AIM
Retype the data exactly, from its first line to the line containing "shape, words, group=G)", including both, and skip any picture.

COLLECTED DATA
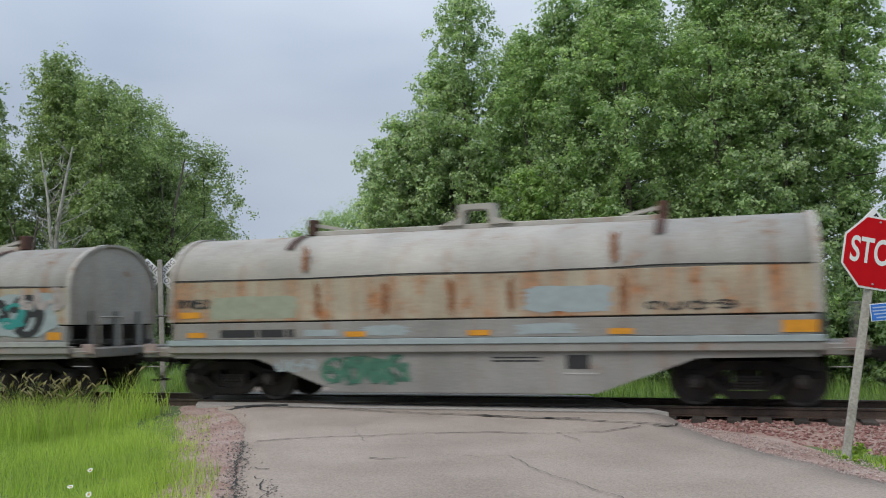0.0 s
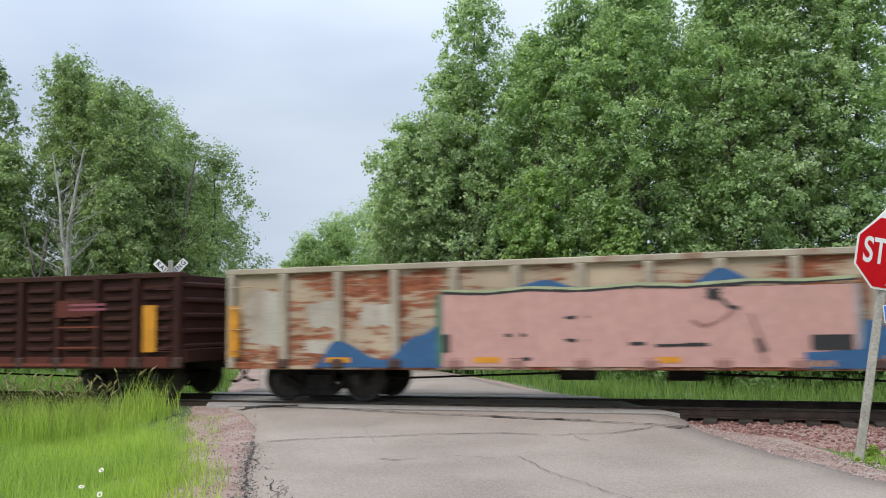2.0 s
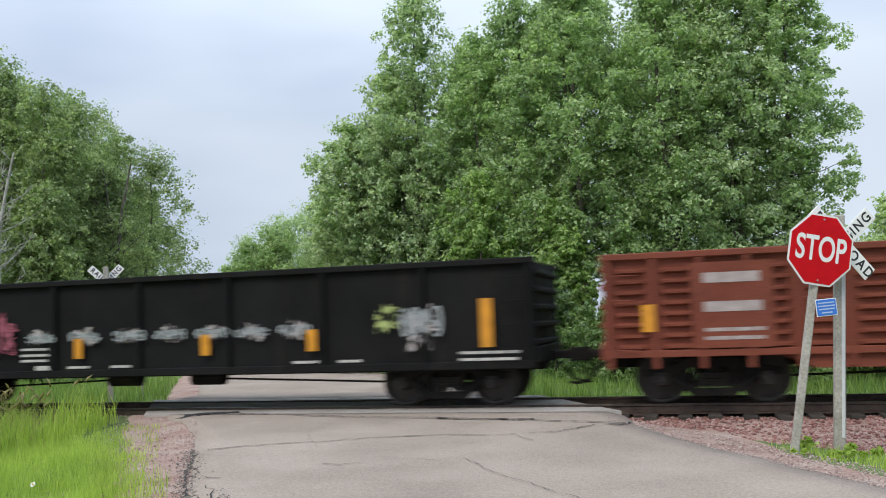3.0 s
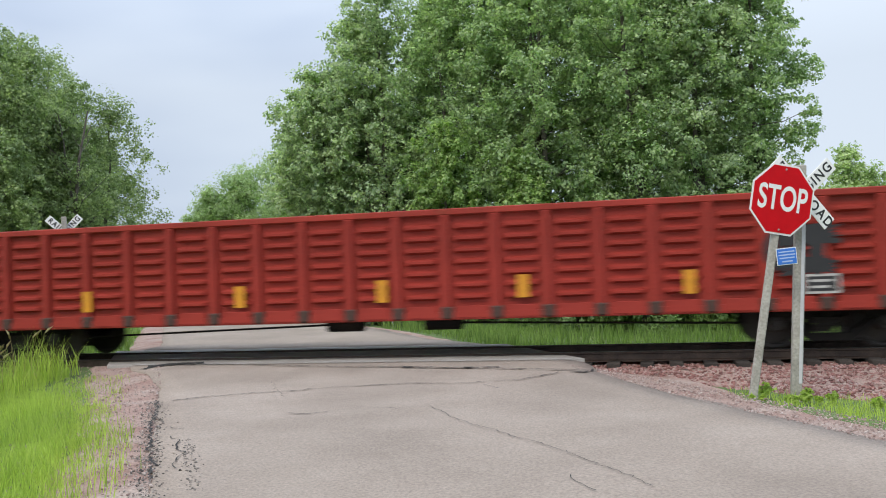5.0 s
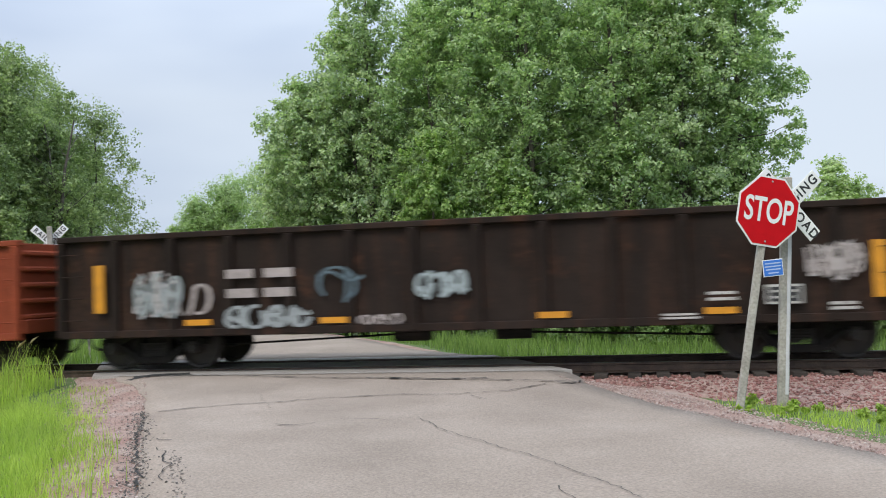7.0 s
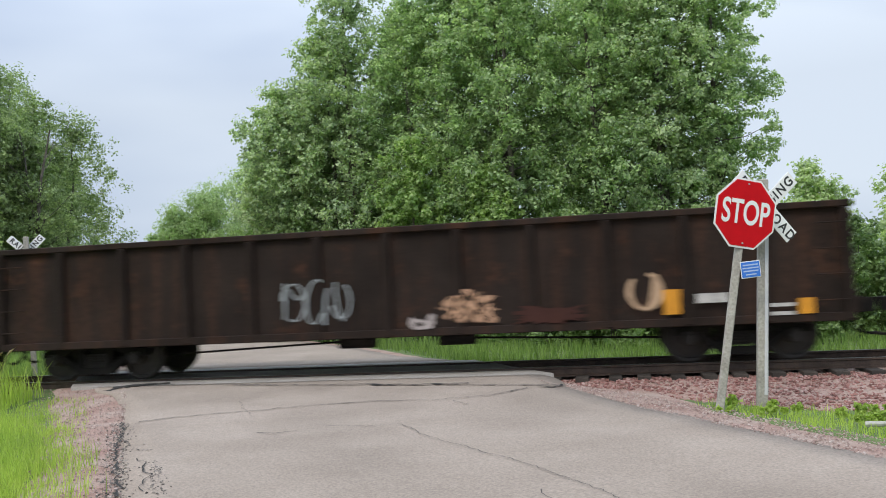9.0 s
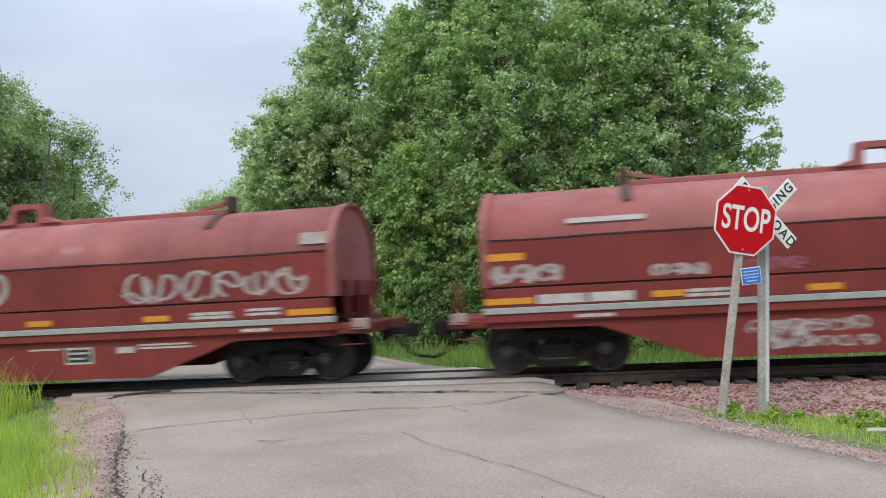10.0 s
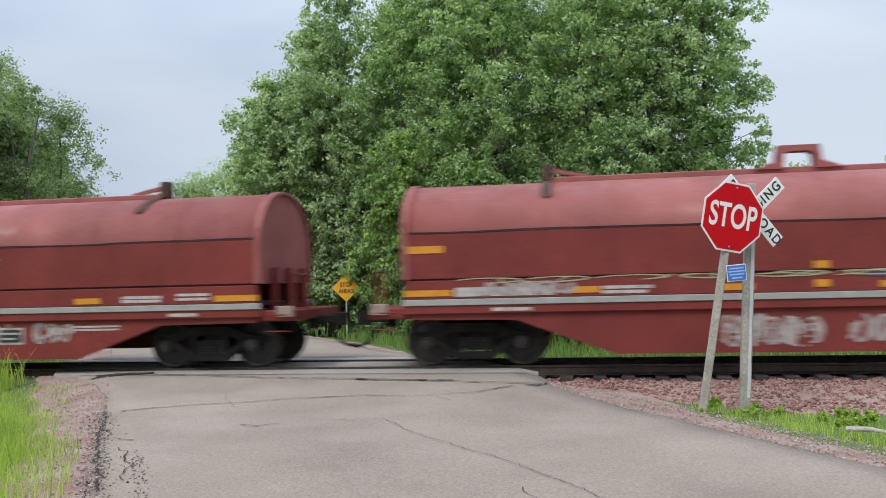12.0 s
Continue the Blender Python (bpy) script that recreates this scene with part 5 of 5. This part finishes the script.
# tall poplars and maples behind the track, right of the road
G = "trees behind the track"
POPLAR, DARK, ASPEN, YOUNG = ("tall leafy green poplar standing behind the track", "dark green leafy tree standing behind the track", "grey-green aspen with fluttering leaves behind the track", "young yellow-green tree in front of the tall poplars")
for k, (x, y, h, r, lf, low, shape, words) in enumerate([
    (-10.9, 20.5, 17.5, 3.1, M_LEAF_GREY, 0.10, 1.0, ASPEN), (-13.4, 20.5, 11.8, 2.75, M_LEAF_GREY, 0.40, 1.35, ASPEN), (-7.3, 20.5, 17.0, 3.3, M_LEAF, 0.14, 1.0, POPLAR), (-3.2, 19.0, 17.5, 3.4, M_LEAF, 0.22, 1.0, POPLAR),
    (0.4, 19.5, 17.8, 3.4, M_LEAF, 0.20, 1.0, POPLAR), (2.8, 19.8, 18.2, 3.0, M_LEAF_GREY, 0.16, 1.0, ASPEN), (-9.0, 26.0, 17.0, 4.0, M_LEAF_DARK, 0.10, 1.0, DARK), (-4.5, 26.0, 18.5, 4.2, M_LEAF_DARK, 0.25, 1.0, DARK),
    (0.4, 26.0, 18.5, 4.0, M_LEAF_DARK, 0.25, 1.0, DARK), (-12.0, 26.5, 11.5, 3.2, M_LEAF_DARK, 0.40, 1.35, DARK), (4.5, 20.6, 17.8, 2.6, M_LEAF, 0.28, 1.25, POPLAR), (-7.8, 17.4, 8.3, 2.0, M_LEAF_YOUNG, 0.05, 0.9, YOUNG), (-4.6, 17.2, 7.0, 1.7, M_LEAF_YOUNG, 0.10, 0.9, YOUNG)]):
    small = h < 9
    tree("leafy_tree", x, y, base_height(x, y) - 0.1, h, r, 300 + k, lf, M_BARK, 110 if small else 210, 240 if small else 270, 0.135, low, 2, shape, words, group=G)

# smaller growth under and beside them, leaf colour darkened for shade; the row near y 9 is added to fill the dark
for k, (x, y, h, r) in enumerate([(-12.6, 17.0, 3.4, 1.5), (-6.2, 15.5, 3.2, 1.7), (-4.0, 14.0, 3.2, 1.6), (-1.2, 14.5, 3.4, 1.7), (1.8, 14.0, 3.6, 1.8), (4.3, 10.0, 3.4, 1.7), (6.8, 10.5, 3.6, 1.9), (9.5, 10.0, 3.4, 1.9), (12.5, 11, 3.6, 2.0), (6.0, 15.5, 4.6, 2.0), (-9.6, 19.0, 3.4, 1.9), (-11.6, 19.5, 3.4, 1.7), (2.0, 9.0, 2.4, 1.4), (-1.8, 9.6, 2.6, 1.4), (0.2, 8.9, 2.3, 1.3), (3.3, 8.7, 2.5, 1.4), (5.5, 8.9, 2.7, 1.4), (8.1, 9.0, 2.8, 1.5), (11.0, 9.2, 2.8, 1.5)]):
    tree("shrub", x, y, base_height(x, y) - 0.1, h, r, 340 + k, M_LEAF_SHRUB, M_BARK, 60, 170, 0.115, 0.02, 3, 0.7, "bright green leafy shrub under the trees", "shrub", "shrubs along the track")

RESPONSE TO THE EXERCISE
0.0 s
2.0 s
3.0 s
5.0 s
7.0 s
9.0 s
10.0 s
12.0 s
Continue the Blender Python (bpy) script that recreates this scene with part 5 of 5. This part finishes the script.
# tall poplars and maples behind the track, right of the road
G = "trees behind the track"
POPLAR, DARK, ASPEN, YOUNG = ("tall leafy green poplar standing behind the track", "dark green leafy tree standing behind the track", "grey-green aspen with fluttering leaves behind the track", "young yellow-green tree in front of the tall poplars")
for k, (x, y, h, r, lf, low, shape, words) in enumerate([
    (-10.9, 20.5, 17.5, 3.1, M_LEAF_GREY, 0.10, 1.0, ASPEN), (-13.4, 20.5, 11.8, 2.75, M_LEAF_GREY, 0.40, 1.35, ASPEN), (-7.3, 20.5, 17.0, 3.3, M_LEAF, 0.14, 1.0, POPLAR), (-3.2, 19.0, 17.5, 3.4, M_LEAF, 0.22, 1.0, POPLAR),
    (0.4, 19.5, 17.8, 3.4, M_LEAF, 0.20, 1.0, POPLAR), (2.8, 19.8, 18.2, 3.0, M_LEAF_GREY, 0.16, 1.0, ASPEN), (-9.0, 26.0, 17.0, 4.0, M_LEAF_DARK, 0.10, 1.0, DARK), (-4.5, 26.0, 18.5, 4.2, M_LEAF_DARK, 0.25, 1.0, DARK),
    (0.4, 26.0, 18.5, 4.0, M_LEAF_DARK, 0.25, 1.0, DARK), (-12.0, 26.5, 11.5, 3.2, M_LEAF_DARK, 0.40, 1.35, DARK), (4.5, 20.6, 17.8, 2.6, M_LEAF, 0.28, 1.25, POPLAR), (-7.8, 17.4, 8.3, 2.0, M_LEAF_YOUNG, 0.05, 0.9, YOUNG), (-4.6, 17.2, 7.0, 1.7, M_LEAF_YOUNG, 0.10, 0.9, YOUNG)]):
    small = h < 9
    tree("leafy_tree", x, y, base_height(x, y) - 0.1, h, r, 300 + k, lf, M_BARK, 110 if small else 210, 240 if small else 270, 0.135, low, 2, shape, words, group=G)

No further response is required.